The Washington Post has an investigative piece below the fold on the front page Monday: “Obama Associate Got $100,000 Fee From Affiliate Of Firm Doing Business With Iran.” Actually, that’s the online headline. The newspaper headline is more boring, without a dollar figure: “Firm with ties to Iran paid Obama associate for talks.” There's also no photograph.
The “associate” is David Plouffe, Obama’s campaign manager in 2008 and now a “Senior Advisor” at the White House. Couldn’t the Post have put the words “top aide” in that letter space? It’s shorter than “associate.” Would Karl Rove be an "associate" if this had been a Bush story? Here’s how the story by Tom Hamburger and Peter Wallsten began:
David Plouffe, a senior White House adviser who was President Obama’s 2008 campaign manager, accepted a $100,000 speaking fee in 2010 from an affiliate of a company doing business with Iran’s government.
A subsidiary of MTN Group, a South Africa-based telecommunications company, paid Plouffe for two speeches he made in Nigeria in December 2010, about a month before he joined the White House staff.
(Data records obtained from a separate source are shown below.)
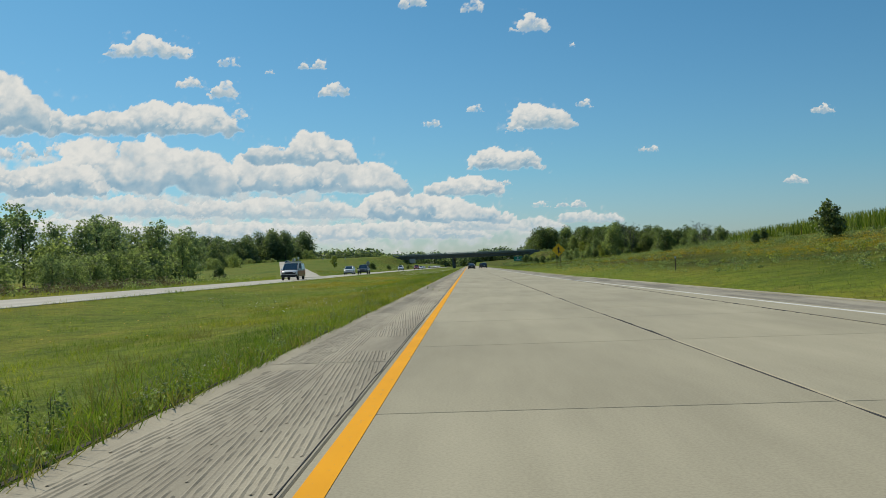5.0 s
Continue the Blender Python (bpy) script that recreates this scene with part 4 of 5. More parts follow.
    for s in (-1, 1):
        bm = bmesh.new()
        if kind in ("suv", "van"):
            box(bm, s * 0.80 - 0.07, s * 0.80 + 0.07, y0 - 0.03, y0 + 0.2, zt_ - 0.05, zt_ + 0.22, 0.02)
        else:
            box(bm, s * 0.64 - 0.17, s * 0.64 + 0.17, y0 - 0.02, y0 + 0.2, zt_ - 0.02, zt_ + 0.06, 0.02)
        part("tail_lamp", bm, M_TAIL, t, "red tail lamp")
        bm = bmesh.new()
        box(bm, s * 0.62 - 0.15, s * 0.62 + 0.15, y1 - 0.22, y1 + 0.025, zh - 0.08, zh + 0.06, 0.03)
        part("headlight", bm, M_LAMP, t, "clear headlight")
    bm = bmesh.new()
    gw = 0.82 if kind == "van" else 0.45
    box(bm, -gw, gw, y1 - 0.2, y1 + 0.006, zh - (0.22 if kind == "van" else 0.10), zh + 0.05, 0.02)
    part("grille", bm, M_TRIM, t)
    for yy, zz in ((y0 - 0.035, body[0][2] + 0.0), (y1 - 0.02, body[-1][2] - 0.02)):
        bm = bmesh.new()
        box(bm, -0.74, 0.74, yy, yy + 0.12, zz - 0.08, zz + 0.07, 0.03)
        part("bumper", bm, M_TRIM, t)
    bm = bmesh.new()
    box(bm, -0.16, 0.16, y0 - 0.035, y0 - 0.02, zt_ - 0.17 + (0.08 if kind == "sedan" else 0), zt_ - 0.02 + (0.06 if kind == "sedan" else 0), 0.004)
    part("number_plate", bm, M_PLATE, t, "pale blank number plate")
    if kind == "van":
        for s in (-1, 1):
            bm = box(bmesh.new(), s * 1.0 - 0.012, s * 1.0 + 0.012, -2.72, 2.35, 0.42, 1.14, 0.01)
            part("side_stripe", bm, P_RED, t, "red lower side panel")
        bm = box(bmesh.new(), -0.96, 0.96, 2.62, 2.84, 0.40, 0.66, 0.03)
        part("front_bumper", bm, M_TRIM, t)
        for k in range(4):
            bm = bmesh.new()
            box(bm, -0.75, 0.75, -2.3 + k * 0.95, -2.24 + k * 0.95, 2.14, 2.19)
            part("roof_rack_bar", bm, M_STEEL, t)
            for s in (-1, 1):
                bm = bmesh.new()
                box(bm, s * 0.72 - 0.02, s * 0.72 + 0.02, -2.29 + k * 0.95, -2.25 + k * 0.95, 2.02, 2.15)
                part("rack_foot", bm, M_STEEL, t)
        for s in (-1, 1):
            bm = bmesh.new()
            box(bm, s * 0.5 - 0.03, s * 0.5 + 0.03, -2.8, 0.9, 2.19, 2.27)
            part("ladder_rail", bm, M_STEEL, t)
    return t


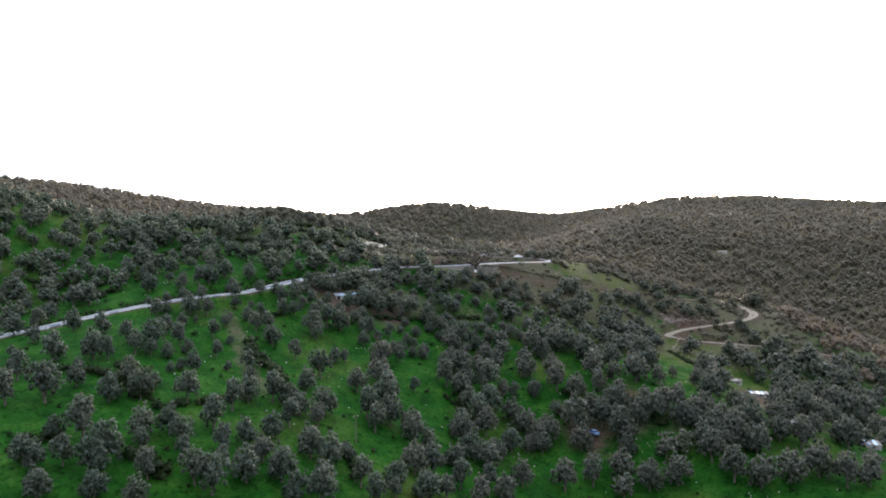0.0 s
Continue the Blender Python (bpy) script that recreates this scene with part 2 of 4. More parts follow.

Since Plouffe’s speeches, MTN Group has come under intensified scrutiny from U.S. authorities because of its activities in Iran and Syria, which are under international sanctions intended to limit the countries’ access to sensitive technology. At the time of Plouffe’s speeches, MTN had been in a widely reported partnership for five years with a state-
owned Iranian telecommunications firm.
There were no legal or ethical restrictions on Plouffe being paid to speak to the MTN subsidiary as a private citizen. But for a close Obama aide to have accepted payment from a company involved in Iran could prove troublesome for the president as the White House toughens its stance toward the Islamic republic. In recent weeks, Republican presidential contender Mitt Romney has accused the administration of being soft on Iran.
How will Plouffe’s six-figure speeches play? Older pundits can easily remember the way the liberal media trashed Ronald Reagan for accepting $2 million for speeches in Japan just after he left the White House, which is different than a campaign manager rejoining the Obama team to help make policy in the White House.
It also ought to put a bite in the rich-Rafalca-Bain-Richie-Rich narrative, since "working class" Americans don’t earn $100,000 for two speeches in Africa. Obama's speeches about favoring people who "play by the rules" starts to sound tinny. Even NBC asked Plouffe if the Obama team was too aggressive with the "politics of envy." That sort of balanced out NBC's David Gregory repeating Plouffe's charge that Romney "has no core" -- as if Plouffe looks deeply principled now?
It’s also interesting that it could reinforce the narrative that Obama was very soft in siding with pro-democracy dissidents in Iran as they were shot in the streets. There are charges Plouffe’s enrichers aided in squashing dissent:
In 2005, MTN Group entered the Iranian market by forming a joint venture, Irancell, with an Iranian government-backed consortium. Headquartered in Johannesburg, MTN Group has rapidly expanded its businesses in Iran, Nigeria and other developing economies.
In 2006, Stuart Levey, then undersecretary of the Treasury and the point man on Iran sanction enforcement in the Bush administration — a job he also held for two years under Obama — told Turkish officials that Irancell was “fully owned” by the Iranian Revolutionary Guard Corps, according to a State Department cable made public by the anti-secrecy group WikiLeaks.
The corps led a crackdown on protesters after the June 2009 presidential election in Iran and has long been accused of playing a central role in the country’s nuclear program. Some of its officers and business interests have been targeted by U.S. and U.N. sanctions intended to curb Iran’s nuclear program dating back to 2006.
Since Plouffe’s speeches, the U.S. government has become increasingly concerned that the Iranian government has used MTN operations or technology to help monitor dissidents. Company representatives and South Africa’s ambassador to the United States have met with senior executive branch officials in efforts to stress the firm’s compliance with U.S. sanctions, according to U.S. officials familiar with the talks who spoke on the condition of anonymity because no decisions have been reached....
MTN Group’s chief executive, Sifiso Dabengwa, said in a past statement that suggestions that the company has been involved in human rights violations in Iran are “false and offensive.”
Sen. Mark Kirk (R-Ill.), a leading critic of technology firms operating in Iran, told The Post in a statement late last week that MTN should be “blacklisted” because of evidence that it “provided technology to Iran used to repress the Iranian people.”
On Wednesday, Congress passed new sanctions on Iran with provisions that could apply to technology companies such as MTN. The bill awaits the president’s signature.
Senior U.S. officials have expressed concern that cellular technology is being used in Iran and Syria to track dissidents. Obama signed an executive order in April allowing U.S. officials for the first time to impose sanctions on foreign nationals found to have used new technologies, including cellphone tracking, to commit human rights abuses.
Will the rest of the media pick this story up? After all, Hamburger's June 22 story on Romney's Bain Capital allegedly aiding outsourcing was completely exploited by the Obama campaign and their media allies.